Search the material for "given" and show all lines that contain it.

** START Information provided **

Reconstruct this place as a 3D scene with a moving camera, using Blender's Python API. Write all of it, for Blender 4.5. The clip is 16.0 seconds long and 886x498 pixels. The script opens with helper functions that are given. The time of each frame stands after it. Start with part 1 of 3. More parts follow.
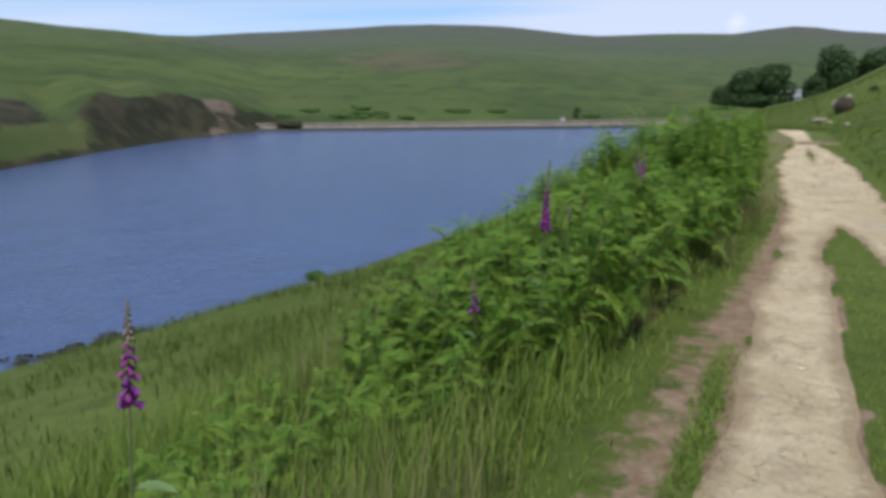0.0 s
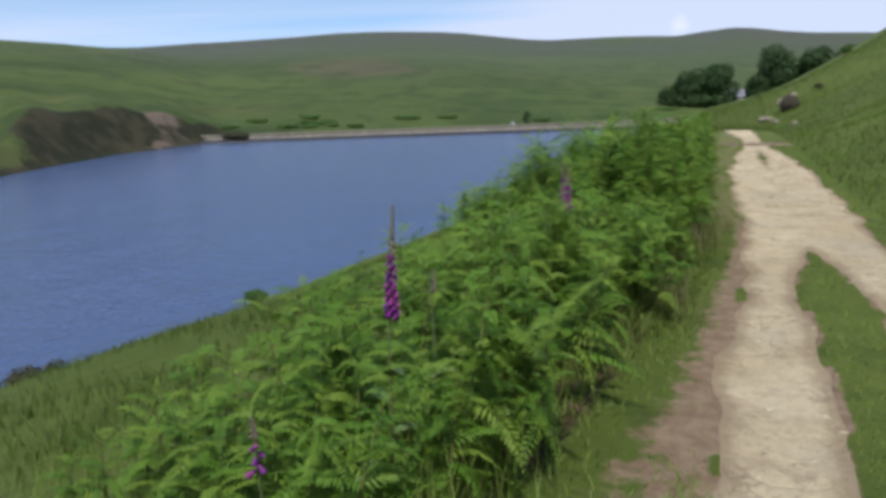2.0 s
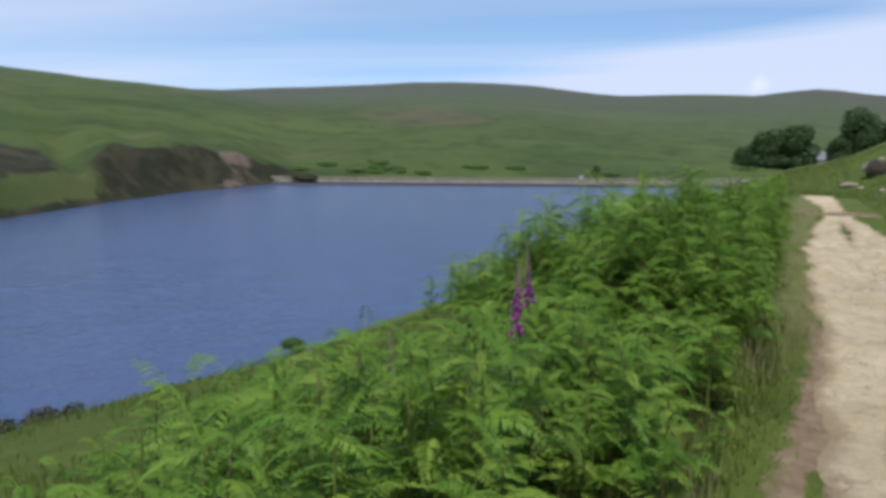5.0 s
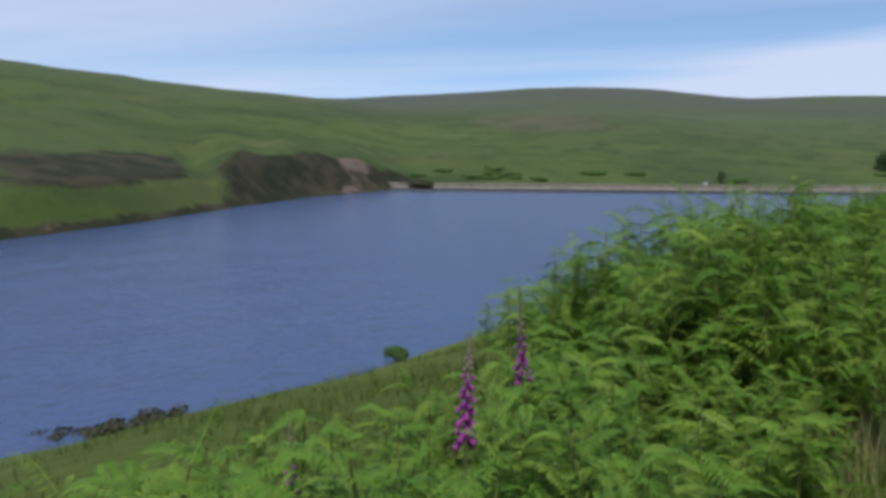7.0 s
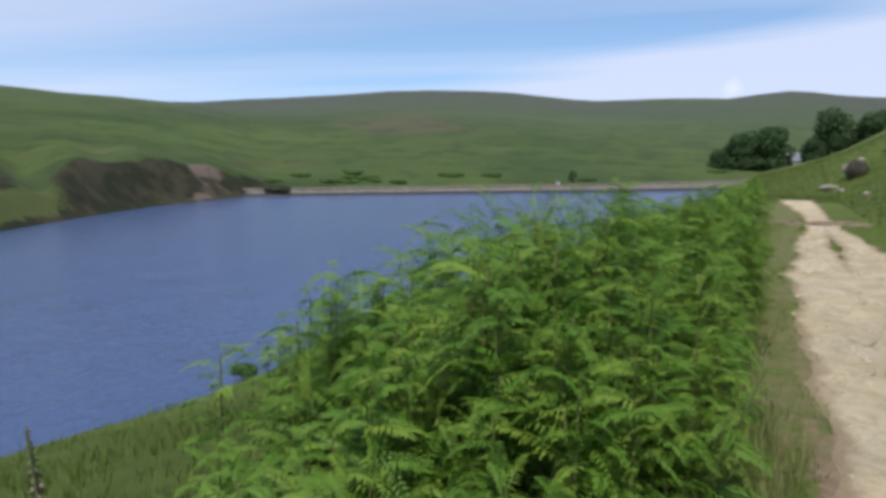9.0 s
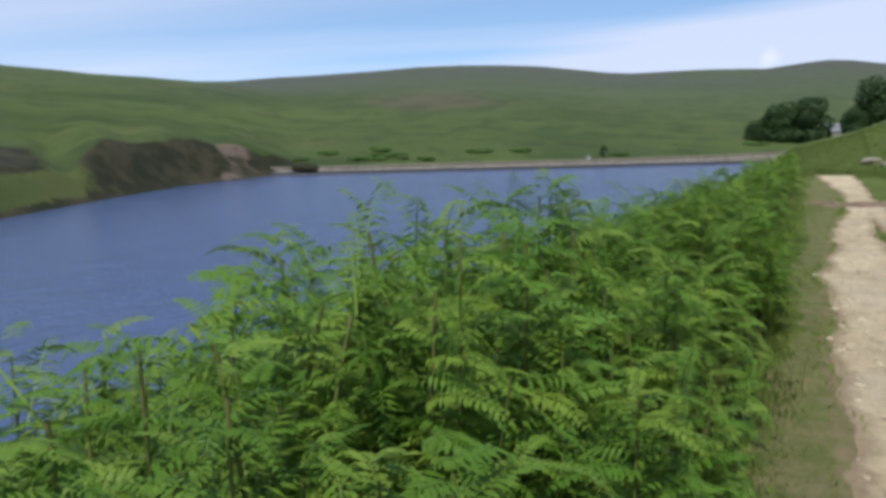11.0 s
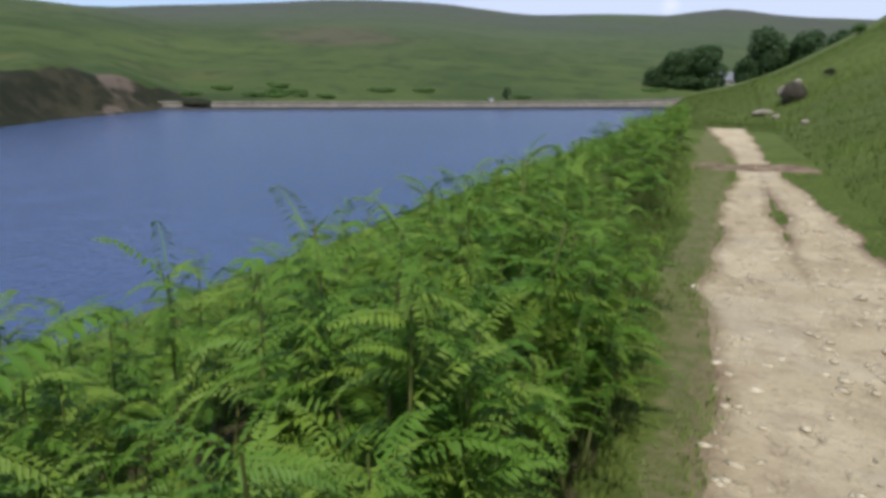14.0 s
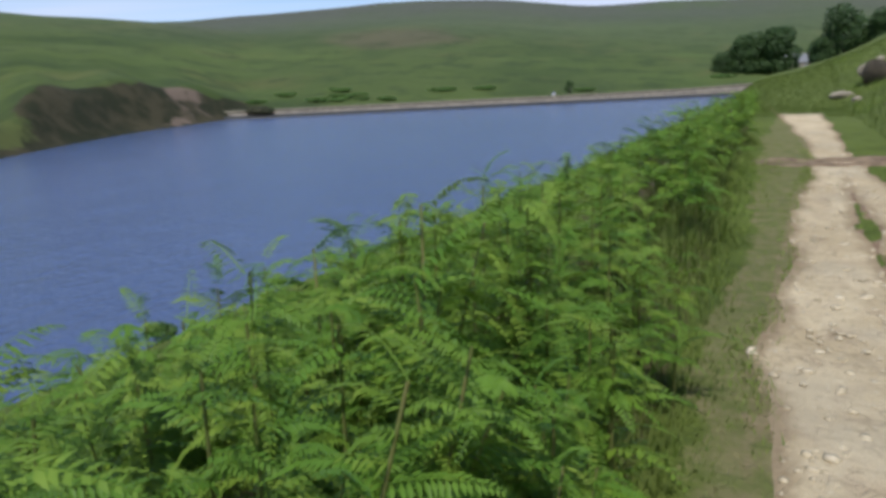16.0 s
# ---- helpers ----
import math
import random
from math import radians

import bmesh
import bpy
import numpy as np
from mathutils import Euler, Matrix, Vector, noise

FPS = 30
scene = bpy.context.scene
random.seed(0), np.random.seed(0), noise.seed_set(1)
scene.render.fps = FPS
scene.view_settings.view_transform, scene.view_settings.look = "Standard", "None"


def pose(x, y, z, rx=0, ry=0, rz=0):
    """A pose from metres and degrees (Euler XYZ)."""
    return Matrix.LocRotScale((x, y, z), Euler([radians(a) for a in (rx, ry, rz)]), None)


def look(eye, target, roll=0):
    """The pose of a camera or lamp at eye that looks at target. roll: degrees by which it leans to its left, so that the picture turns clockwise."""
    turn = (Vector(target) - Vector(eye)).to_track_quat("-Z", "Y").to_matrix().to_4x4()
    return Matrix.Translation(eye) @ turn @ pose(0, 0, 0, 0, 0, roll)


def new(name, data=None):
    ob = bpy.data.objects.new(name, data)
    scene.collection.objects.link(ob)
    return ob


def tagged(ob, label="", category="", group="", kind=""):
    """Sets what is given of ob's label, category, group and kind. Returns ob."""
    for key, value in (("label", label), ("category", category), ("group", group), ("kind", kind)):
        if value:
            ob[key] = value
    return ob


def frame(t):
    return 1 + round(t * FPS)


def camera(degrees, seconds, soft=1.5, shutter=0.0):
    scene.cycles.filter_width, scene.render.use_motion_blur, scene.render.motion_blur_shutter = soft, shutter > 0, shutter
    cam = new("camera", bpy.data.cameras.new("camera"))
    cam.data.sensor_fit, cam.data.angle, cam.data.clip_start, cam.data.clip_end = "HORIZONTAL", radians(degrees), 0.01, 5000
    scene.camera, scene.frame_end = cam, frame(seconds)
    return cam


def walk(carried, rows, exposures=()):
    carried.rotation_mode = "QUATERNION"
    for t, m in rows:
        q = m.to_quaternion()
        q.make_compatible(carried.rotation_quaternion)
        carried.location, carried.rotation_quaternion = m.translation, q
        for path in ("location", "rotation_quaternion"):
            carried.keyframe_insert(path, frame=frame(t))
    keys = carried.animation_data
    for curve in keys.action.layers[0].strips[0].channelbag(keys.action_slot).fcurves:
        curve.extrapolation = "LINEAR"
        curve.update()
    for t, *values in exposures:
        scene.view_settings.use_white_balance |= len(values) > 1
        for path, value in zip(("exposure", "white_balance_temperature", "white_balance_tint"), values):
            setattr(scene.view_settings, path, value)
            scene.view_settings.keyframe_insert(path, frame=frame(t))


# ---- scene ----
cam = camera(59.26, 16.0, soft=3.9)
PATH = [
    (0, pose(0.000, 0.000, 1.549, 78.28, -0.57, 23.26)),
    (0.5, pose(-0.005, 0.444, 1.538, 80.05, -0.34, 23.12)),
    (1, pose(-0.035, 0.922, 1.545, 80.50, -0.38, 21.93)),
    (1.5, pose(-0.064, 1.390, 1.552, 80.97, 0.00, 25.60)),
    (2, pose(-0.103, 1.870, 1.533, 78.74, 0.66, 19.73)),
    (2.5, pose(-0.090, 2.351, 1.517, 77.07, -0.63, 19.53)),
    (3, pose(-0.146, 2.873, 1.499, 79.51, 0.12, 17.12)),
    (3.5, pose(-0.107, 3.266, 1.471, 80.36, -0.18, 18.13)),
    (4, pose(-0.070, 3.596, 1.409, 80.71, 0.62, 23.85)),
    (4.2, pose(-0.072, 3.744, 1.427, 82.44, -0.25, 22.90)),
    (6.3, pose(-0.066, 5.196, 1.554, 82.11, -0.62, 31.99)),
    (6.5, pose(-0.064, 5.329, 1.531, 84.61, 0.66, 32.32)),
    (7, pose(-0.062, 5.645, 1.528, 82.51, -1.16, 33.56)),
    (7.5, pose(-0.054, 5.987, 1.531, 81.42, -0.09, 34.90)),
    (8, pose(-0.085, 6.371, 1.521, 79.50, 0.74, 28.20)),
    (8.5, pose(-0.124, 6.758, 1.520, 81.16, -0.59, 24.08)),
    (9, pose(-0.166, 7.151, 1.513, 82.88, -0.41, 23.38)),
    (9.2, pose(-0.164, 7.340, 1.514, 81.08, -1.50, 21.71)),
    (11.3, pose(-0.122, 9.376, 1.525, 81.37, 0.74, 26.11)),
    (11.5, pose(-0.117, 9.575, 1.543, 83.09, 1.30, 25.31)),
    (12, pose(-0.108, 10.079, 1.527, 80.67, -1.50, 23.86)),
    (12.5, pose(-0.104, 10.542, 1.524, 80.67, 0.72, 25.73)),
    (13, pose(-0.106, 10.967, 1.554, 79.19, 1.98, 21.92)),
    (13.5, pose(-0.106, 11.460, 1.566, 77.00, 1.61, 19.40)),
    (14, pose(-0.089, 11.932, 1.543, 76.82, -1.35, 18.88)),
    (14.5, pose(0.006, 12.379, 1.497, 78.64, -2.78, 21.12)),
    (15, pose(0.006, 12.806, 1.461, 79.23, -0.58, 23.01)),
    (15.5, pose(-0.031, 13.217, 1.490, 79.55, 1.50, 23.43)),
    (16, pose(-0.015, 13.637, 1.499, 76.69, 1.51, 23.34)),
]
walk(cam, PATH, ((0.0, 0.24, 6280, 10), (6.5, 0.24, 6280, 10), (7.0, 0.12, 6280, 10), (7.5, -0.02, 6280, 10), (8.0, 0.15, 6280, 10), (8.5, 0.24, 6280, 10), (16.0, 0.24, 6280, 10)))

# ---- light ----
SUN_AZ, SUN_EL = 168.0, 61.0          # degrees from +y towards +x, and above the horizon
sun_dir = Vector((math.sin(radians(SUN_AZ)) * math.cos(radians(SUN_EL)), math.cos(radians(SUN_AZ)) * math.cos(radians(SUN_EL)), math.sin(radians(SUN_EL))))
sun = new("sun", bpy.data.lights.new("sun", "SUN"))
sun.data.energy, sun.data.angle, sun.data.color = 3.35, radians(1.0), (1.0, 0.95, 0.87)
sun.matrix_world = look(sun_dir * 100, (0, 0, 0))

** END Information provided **

▶ Solution for this problem
Reconstruct this place as a 3D scene with a moving camera, using Blender's Python API. Write all of it, for Blender 4.5. The clip is 16.0 seconds long and 886x498 pixels. The script opens with helper functions that are given. The time of each frame stands after it. Start with part 1 of 3. More parts follow.
    """Sets what is given of ob's label, category, group and kind. Returns ob."""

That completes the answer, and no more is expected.